** Start Stored data **
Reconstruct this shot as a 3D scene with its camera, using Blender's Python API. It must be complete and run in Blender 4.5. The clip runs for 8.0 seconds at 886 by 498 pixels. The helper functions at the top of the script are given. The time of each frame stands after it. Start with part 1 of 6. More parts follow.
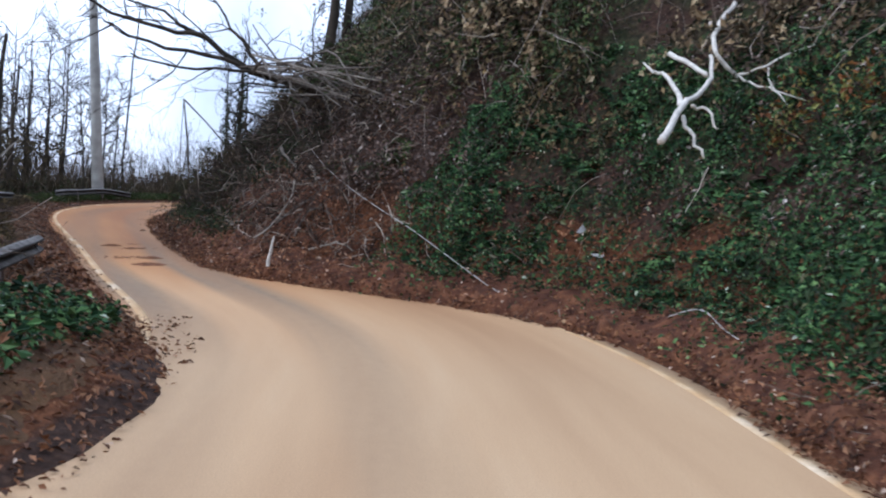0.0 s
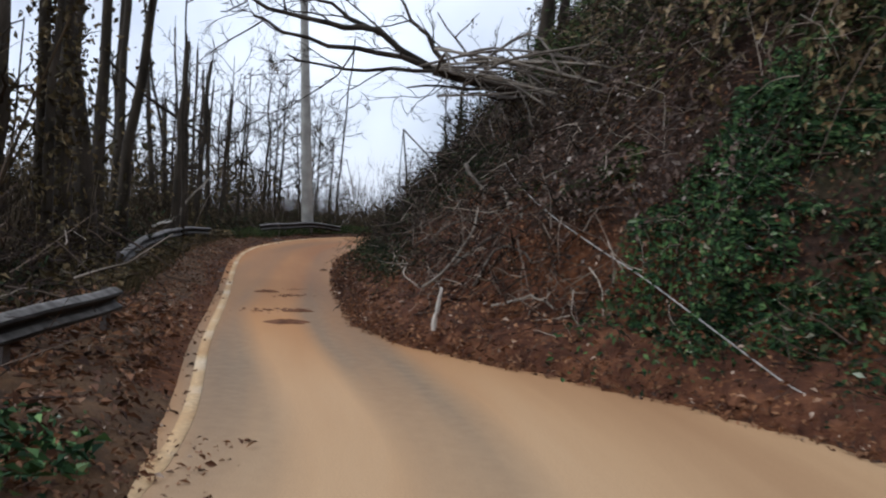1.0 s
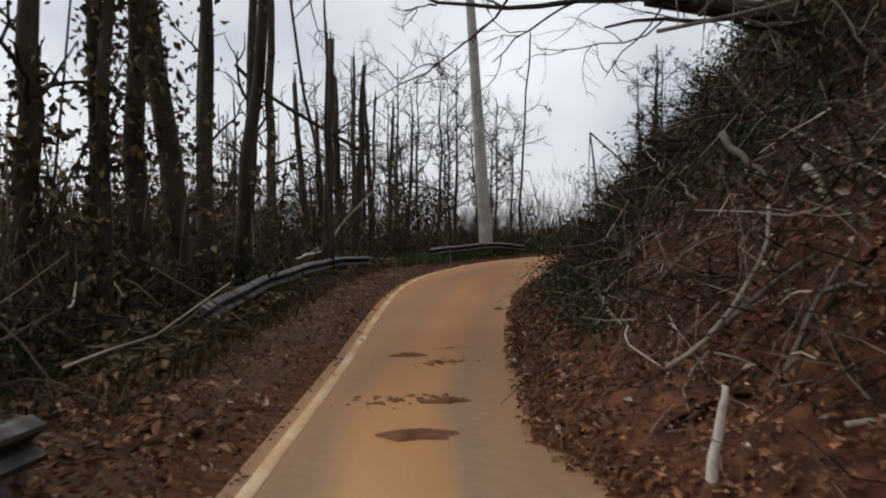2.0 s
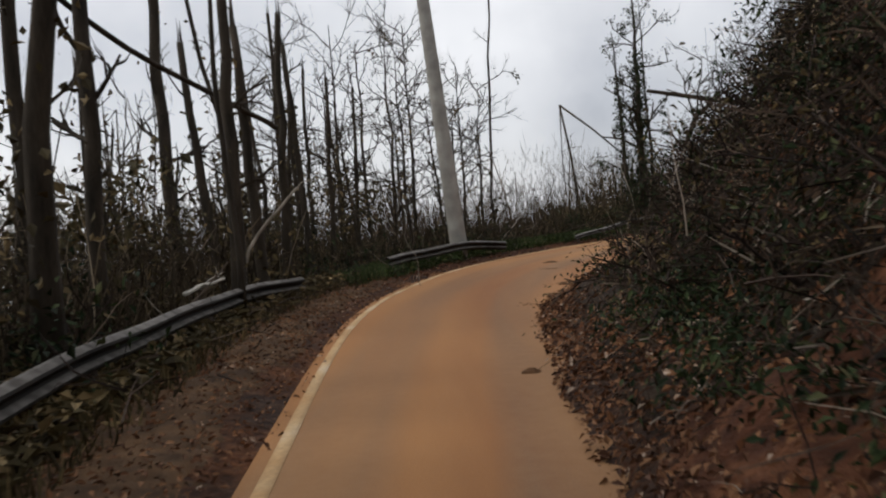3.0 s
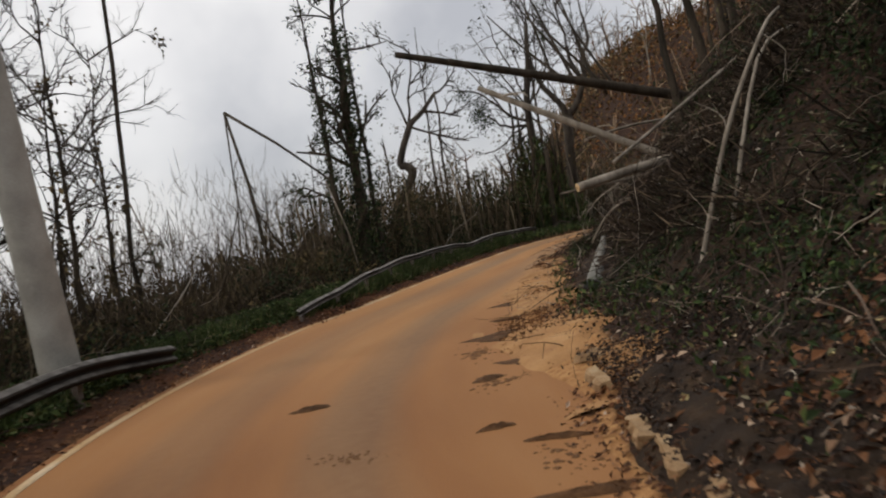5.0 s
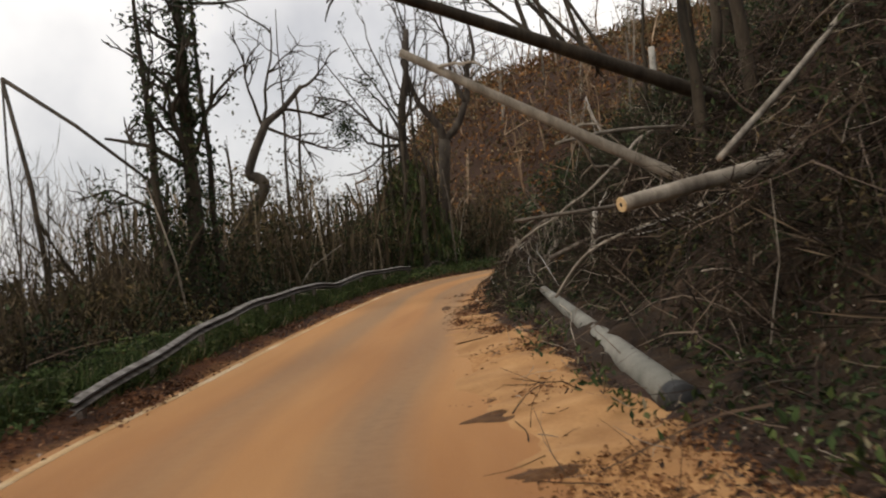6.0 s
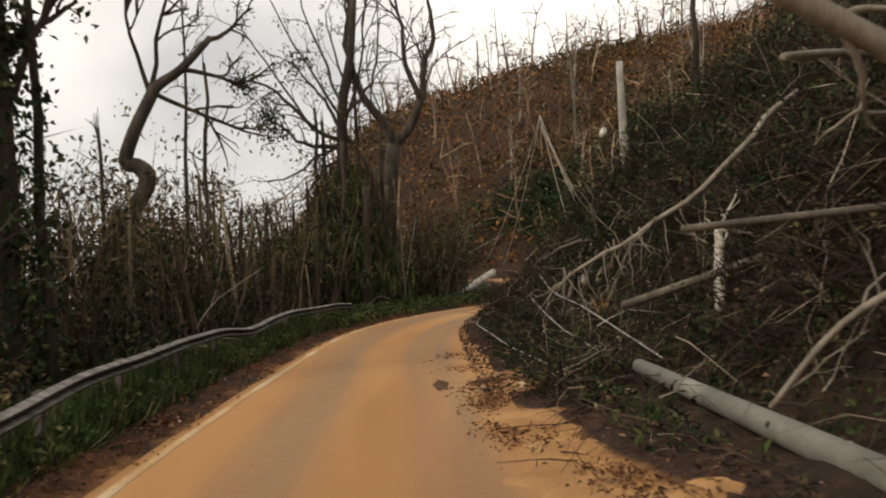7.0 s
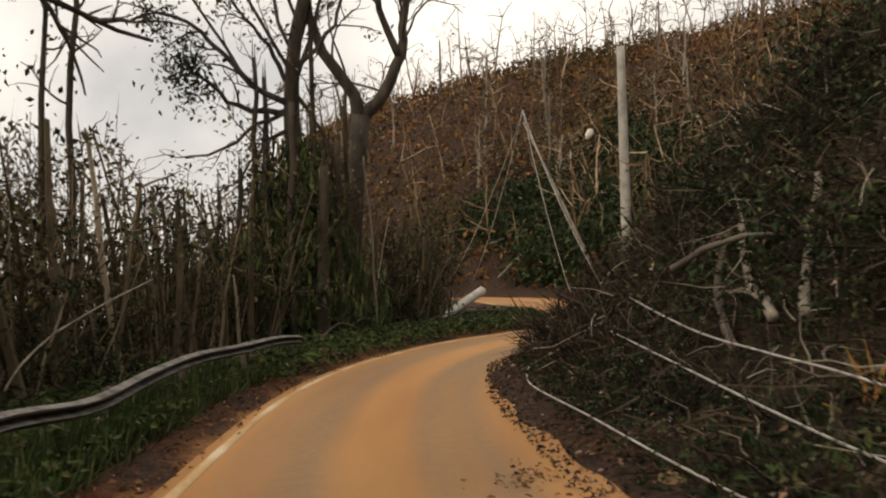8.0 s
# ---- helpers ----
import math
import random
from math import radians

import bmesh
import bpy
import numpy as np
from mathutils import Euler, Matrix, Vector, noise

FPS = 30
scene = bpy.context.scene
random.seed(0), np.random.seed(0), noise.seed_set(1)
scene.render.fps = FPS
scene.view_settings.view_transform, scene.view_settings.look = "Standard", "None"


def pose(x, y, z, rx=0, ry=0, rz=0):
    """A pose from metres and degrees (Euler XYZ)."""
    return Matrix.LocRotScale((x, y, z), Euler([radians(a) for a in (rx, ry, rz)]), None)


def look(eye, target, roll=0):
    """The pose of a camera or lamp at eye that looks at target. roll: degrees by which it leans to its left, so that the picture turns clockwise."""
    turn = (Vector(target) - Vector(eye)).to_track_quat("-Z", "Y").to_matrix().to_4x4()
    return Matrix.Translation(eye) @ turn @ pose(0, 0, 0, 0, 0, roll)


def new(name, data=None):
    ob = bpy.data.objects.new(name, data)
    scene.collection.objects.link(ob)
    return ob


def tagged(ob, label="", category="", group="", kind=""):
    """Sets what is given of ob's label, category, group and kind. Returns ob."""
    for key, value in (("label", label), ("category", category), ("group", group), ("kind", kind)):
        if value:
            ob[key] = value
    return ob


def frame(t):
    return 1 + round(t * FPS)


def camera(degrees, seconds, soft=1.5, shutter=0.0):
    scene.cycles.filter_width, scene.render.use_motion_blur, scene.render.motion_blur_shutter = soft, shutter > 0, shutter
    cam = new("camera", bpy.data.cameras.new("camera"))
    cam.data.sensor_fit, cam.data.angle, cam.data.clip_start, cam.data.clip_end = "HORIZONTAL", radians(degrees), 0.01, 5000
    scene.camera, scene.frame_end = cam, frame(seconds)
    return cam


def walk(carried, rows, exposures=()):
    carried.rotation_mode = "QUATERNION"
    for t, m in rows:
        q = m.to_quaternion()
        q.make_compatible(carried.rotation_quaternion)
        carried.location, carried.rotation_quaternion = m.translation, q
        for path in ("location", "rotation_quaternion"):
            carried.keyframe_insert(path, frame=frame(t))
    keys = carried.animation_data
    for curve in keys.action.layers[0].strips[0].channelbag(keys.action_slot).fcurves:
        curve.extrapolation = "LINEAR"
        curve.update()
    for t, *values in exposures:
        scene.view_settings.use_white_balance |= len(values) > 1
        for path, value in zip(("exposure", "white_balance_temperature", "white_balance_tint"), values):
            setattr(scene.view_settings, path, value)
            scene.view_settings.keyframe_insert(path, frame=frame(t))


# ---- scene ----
** End Stored data **
Requirements: Find the word "random" and list each line it appears in.

Task response:
import random
random.seed(0), np.random.seed(0), noise.seed_set(1)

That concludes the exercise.